Quatre critères objectifs ont guidé et guideront mes arbitrages dans le choix des sites des différentes phases de généralisation :
- le caractère équilibré des 3 phases de généralisation qui couvriront chacune environ 10 millions d'habitants,
- la priorité donnée aux départements sensibles conformément aux orientations gouvernementales,
- la prise en compte de circonscriptions entières, avec en priorité l'extension de la police de proximité aux circonscriptions comportant des sites ayant fait l'objet d'une expérimentation,
- l'existence d'un partenariat local pertinent et effectif, dans le cadre du contrat local de sécurité.
De plus, j'ai souhaité que la logique de projet de service, appliquée pour les expérimentations, et qui donne de bons résultats, soit reprise pour chaque phase de généralisation.
Intrinsèque à l'esprit de la police de proximité, cette logique favorise une réelle capacité d'initiative aux responsables locaux et donne une large place à la concertation avec les différentes catégories de personnels
c) La concertation approfondie avec les personnels et les organisations syndicales est, à mes yeux, absolument indispensable. Elle permet, en effet, d'enrichir les projets de service de police de proximité et d'impliquer tous les personnels à tous les niveaux de responsabilité.
Les organisations syndicales sont par ailleurs informées et consultées sur la réforme, au niveau national, au niveau départemental, comme au niveau des circonscriptions concernées par la généralisation. Ces différents niveaux de concertation doivent permettre un suivi adapté de sa mise en uvre.
Une communication dynamique avec les personnels et leurs représentants est par ailleurs mise en place, dans la préparation des projets dans chaque circonscription, et par des initiatives d'information nationales et régionales.
Cet effort de concertation et de communication est indispensable car il peut seul permettre une bonne compréhension du contenu de la réforme et de la démarche. Sur le terrain, la police de proximité sera ce qu'en feront les policiers.
d) Avant d'engager la nouvelle étape, déterminante, de la généralisation de la police de proximité, il m'a semblé indispensable de procéder à un état des lieux, et de faire un large tour d'horizon avec tous les acteurs concernés.
C'est la raison d'être des Assises Nationales de la Police de Proximité, qui sont à la fois le point d'orgue et l'ultime phase de préparation, mais également déjà le point de départ de la généralisation.

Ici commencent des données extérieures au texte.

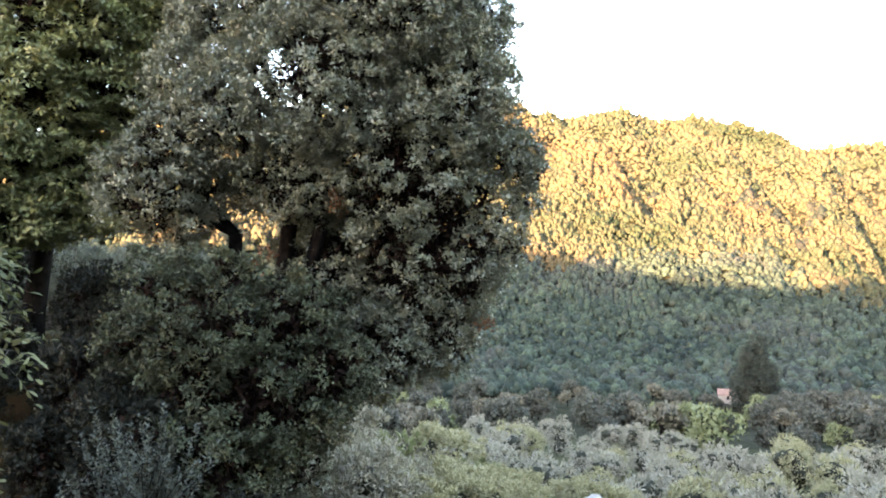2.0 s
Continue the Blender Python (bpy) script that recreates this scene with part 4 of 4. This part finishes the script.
M_STONE2 = rough_mat("pale_rubble_stone", [(0.3, (0.38, 0.33, 0.3)), (0.7, (0.64, 0.59, 0.54))], 4, 0.6, 16)
stone_house()


def farm_house():
    """The small pale house among the trees of the valley."""
    x, y = polar(21.05, 226)
    gz = float(height(x, y)) + 0.2
    house = thing("farm_house", (x, y, gz), "small pale farmhouse with a faded tile roof among trees", "house")
    house.rotation_euler = (0, 0, radians(72))
    house.scale = (0.75, 0.75, 0.75)
    bm = bmesh.new()
    pts = [(-3, 0), (3, 0), (3, 5.0), (0, 6.6), (-3, 5.0)]
    f = [bm.verts.new((px, -5, pz)) for px, pz in pts]
    b = [bm.verts.new((px, 5, pz)) for px, pz in pts]
    bm.faces.new(f)
    bm.faces.new(b[::-1])
    for k in range(5):
        bm.faces.new((f[k], b[k], b[(k + 1) % 5], f[(k + 1) % 5]))
    bmesh.ops.recalc_face_normals(bm, faces=bm.faces)
    part("wall", bm, M_PINK, house)
    for sg in (-1, 1):
        bm = bmesh.new()
        slab(bm, (0, -5.4, 6.85), (sg * 3.5, -5.4, 4.98), (sg * 3.5, 5.4, 4.98), (0, 5.4, 6.85), 0.15)
        part("roof", bm, M_SALMON, house)
    for px, py, ax in ((0.9, -5, 0), (-0.9, -5, 0), (-3, -2.5, 1), (-3, 1.5, 1)):
        win = piece("window", None, house)
        win.location = (px, py, 3.2)
        bm = bmesh.new()
        box(bm, (-0.4, -0.06, 0), (0.4, 0.06, 1.2)) if ax == 0 else box(bm, (-0.06, -0.4, 0), (0.06, 0.4, 1.2))
        part("pane", bm, M_GLASS, win)
        bm = bmesh.new()
        box(bm, (-0.5, -0.12, -0.12), (0.5, 0.12, -0.01)) if ax == 0 else box(bm, (-0.12, -0.5, -0.12), (0.12, 0.5, -0.01))
        part("sill", bm, M_STONE, win)


M_SALMON = rough_mat("faded_salmon_tile", [(0.3, (0.27, 0.16, 0.12)), (0.7, (0.42, 0.27, 0.21))], 0.9, 0.5, 5)
M_PINK = rough_mat("faded_pink_plaster", [(0.3, (0.36, 0.31, 0.26)), (0.7, (0.52, 0.46, 0.4))], 0.6, 0.3, 3)
farm_house()


def dry_stone_wall():
    """The low grey terrace wall behind the chestnut."""
    rng = np.random.default_rng(83)
    x0, y0 = -15.2, 21.6
    wall = thing("terrace_wall", (x0, y0, float(height(x0, y0))), "low dry-laid grey stone terrace wall", "wall")
    wall.rotation_euler = (0, 0, radians(14))
    var = []
    for _ in range(6):
        bm = bmesh.new()
        bmesh.ops.create_icosphere(bm, subdivisions=2, radius=1.0)
        for v in bm.verts:
            v.co *= 1 + 0.10 * rng.standard_normal()
            v.co = Vector((max(-0.8, min(0.8, v.co.x)), max(-0.8, min(0.8, v.co.y)), max(-0.75, min(0.75, v.co.z))))
        me = bpy.data.meshes.new("stone")
        bm.to_mesh(me)
        bm.free()
        me.materials.append(M_STONE)
        var.append(me)
    z = -0.1
    while z < 0.62:
        h = rng.uniform(0.1, 0.2)
        a = rng.uniform(0, 0.2)
        while a < 3.6:
            w = rng.uniform(0.15, 0.38)
            o = piece("stone", var[rng.integers(0, 6)], wall)
            o.location = (a + w / 2, rng.uniform(-0.04, 0.04) + 0.06 * z, z + h / 2)
            o.scale = (w * 0.62, 0.2, h * 0.66)
            o.rotation_euler = (0, rng.uniform(-0.08, 0.08), rng.uniform(-0.1, 0.1))
            a += w
        z += h * 0.95


dry_stone_wall()


# ---------------------------------------------------------------- dry grass on the garden slope
def dry_grass():
    rng = np.random.default_rng(91)
    n = 16000
    a, r = np.radians(rng.uniform(-52, -14, n)), rng.uniform(6.5, 24, n)
    x, y = r * np.sin(a), r * np.cos(a)
    keep = wave(x, y, 3.5, 17) > -0.5
    x, y = x[keep], y[keep]
    pos = np.stack([x, y, height(x, y) - 0.02], -1)
    axis = unit(np.array([0, 0, 1.0]) + 0.5 * rng.standard_normal(pos.shape))
    face = unit(rng.standard_normal(pos.shape))
    v, t = leaves(pos, axis, face, 0.22, 0.016, 0.1, rng)
    tagged(new("grass", raw_mesh("grass", v, t, M_GRASS)), "sparse dry grass on the garden slope", "grass", kind="stuff")


M_GRASS = leaf_mat("dry_grass_blade", (0.035, 0.033, 0.012), (0.075, 0.056, 0.023), (0.12, 0.09, 0.042), (0.055, 0.07, 0.022), 0.5, 0.7, 0.3)
dry_grass()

· Le premier objectif de ces Assises est de tirer tous les enseignements des expérimentations, de formaliser les pratiques qui donnent de bons résultats, de confronter les actions et outils mis en place, y compris avec les expériences étrangères. Les échanges d'aujourd'hui doivent aussi affiner encore le concept de police de proximité et lui donner, au travers des débats, un contenu concret - c'est-à-dire de la chair et un visage au travers des mille et une facettes de la réalité.

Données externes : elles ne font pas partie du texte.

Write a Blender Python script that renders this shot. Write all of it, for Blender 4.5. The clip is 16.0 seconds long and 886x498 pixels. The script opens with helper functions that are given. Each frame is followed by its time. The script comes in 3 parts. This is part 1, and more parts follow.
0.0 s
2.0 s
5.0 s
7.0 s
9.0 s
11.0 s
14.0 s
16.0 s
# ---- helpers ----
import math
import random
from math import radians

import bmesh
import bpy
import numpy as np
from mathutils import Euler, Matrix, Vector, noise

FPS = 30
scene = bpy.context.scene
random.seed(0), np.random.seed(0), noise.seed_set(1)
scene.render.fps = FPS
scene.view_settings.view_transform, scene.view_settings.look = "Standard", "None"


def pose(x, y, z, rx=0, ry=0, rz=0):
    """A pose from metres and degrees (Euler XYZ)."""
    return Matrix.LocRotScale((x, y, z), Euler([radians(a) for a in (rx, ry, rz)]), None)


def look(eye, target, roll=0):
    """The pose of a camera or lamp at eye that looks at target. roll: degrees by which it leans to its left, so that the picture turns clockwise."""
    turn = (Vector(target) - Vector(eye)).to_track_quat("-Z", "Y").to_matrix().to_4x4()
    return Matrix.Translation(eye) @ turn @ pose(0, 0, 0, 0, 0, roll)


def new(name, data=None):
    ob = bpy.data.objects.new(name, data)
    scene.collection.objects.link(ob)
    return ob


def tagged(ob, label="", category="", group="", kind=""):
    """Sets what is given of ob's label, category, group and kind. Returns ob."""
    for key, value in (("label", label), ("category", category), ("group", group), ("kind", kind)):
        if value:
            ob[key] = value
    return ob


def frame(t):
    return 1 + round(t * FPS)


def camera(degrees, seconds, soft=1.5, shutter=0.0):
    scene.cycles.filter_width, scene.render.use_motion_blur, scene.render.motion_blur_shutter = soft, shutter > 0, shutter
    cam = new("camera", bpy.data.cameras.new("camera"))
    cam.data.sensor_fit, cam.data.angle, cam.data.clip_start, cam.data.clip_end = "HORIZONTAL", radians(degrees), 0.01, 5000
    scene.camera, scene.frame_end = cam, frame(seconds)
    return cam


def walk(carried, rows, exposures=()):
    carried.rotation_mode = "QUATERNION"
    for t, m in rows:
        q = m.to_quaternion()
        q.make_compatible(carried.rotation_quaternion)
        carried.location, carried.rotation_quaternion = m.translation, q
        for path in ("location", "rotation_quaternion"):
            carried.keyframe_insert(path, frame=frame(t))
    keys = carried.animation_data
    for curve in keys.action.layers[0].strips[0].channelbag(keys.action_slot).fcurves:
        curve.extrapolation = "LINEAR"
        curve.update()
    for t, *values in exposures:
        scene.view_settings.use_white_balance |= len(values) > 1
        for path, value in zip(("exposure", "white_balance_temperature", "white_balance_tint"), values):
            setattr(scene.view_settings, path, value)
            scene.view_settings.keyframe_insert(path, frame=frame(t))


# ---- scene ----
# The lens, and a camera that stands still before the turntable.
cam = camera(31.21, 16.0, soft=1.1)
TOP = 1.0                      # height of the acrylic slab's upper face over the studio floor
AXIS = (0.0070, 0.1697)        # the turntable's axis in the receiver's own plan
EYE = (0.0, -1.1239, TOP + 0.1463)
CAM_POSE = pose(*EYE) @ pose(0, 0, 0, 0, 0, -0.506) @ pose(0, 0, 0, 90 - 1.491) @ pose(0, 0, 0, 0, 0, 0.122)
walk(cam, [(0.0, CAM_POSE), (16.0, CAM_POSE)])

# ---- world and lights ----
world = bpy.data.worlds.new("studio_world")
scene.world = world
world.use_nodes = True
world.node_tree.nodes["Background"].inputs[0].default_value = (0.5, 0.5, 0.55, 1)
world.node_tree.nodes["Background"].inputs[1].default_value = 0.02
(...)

· Le deuxième objectif de ces Assises, c'est de promouvoir les nouvelles dimensions du métier de policier de proximité et la valorisation de ses tâches, mais aussi de faire apparaître tous les changements nécessaires pour réussir cette véritable révolution culturelle.
· Le troisième objectif de ces Assises est de faire de la police de proximité une réforme partagée.
Les objectifs et les principes ont été fixés, mais la mise en uvre incombe aux hommes et aux femmes qui exercent chaque jour sur le terrain le métier de policier, métier à la fois passionnant, exigeant, mais difficile. La réussite de la réforme leur appartient.
C'est pourquoi j'ai voulu que ces Assises soient un moment fort d'échanges, de réflexions et d'analyse en commun, de dialogue entre tous les acteurs de la sécurité au quotidien, et d'abord les policiers : 4.000 d'entre eux, directeurs départementaux, commissaires, officiers, gradés et gardiens, adjoints de sécurité, sont associés directement à ces travaux.
Il n'est en effet pas de réforme réussie sans un dialogue approfondi avec tous ceux qui doivent l'appliquer.
Aussi, pour la première fois dans l'histoire de la police nationale, un débat aussi décisif est organisé de façon publique et dans une totale transparence sur l'évolution de l'institution et de la doctrine d'emploi des services de police.
J'ai confiance dans la réussite de la démarche que nous avons entreprise parce qu'elle repose sur quatre convictions partagées :
- conviction que la Police Nationale a la capacité de négocier le virage de la proximité, et de s'affirmer comme l'un des services de l'Etat les plus innovants, les plus exemplaires et les plus performants ;
- conviction que seule la Police Nationale peut mettre en place une véritable police de proximité, apte à apporter des réponses durables aux problèmes d'insécurité et de délinquance au quotidien, et à assurer pour tous et en tous lieux un droit égal à la sécurité ;
- conviction que le service public de police est par essence le service du citoyen, service nécessairement valorisant pour les fonctionnaires qui l'assurent ;
- conviction, enfin, que cette réforme est indispensable pour renforcer le pacte républicain qui unit les citoyens à la République et rendre à la police nationale sa véritable vocation et toute sa légitimité.
Je souhaite à chacune et à chacun d'entre vous une journée de travail approfondie et riche d'enseignements pour le service public de la police nationale et pour nos concitoyens.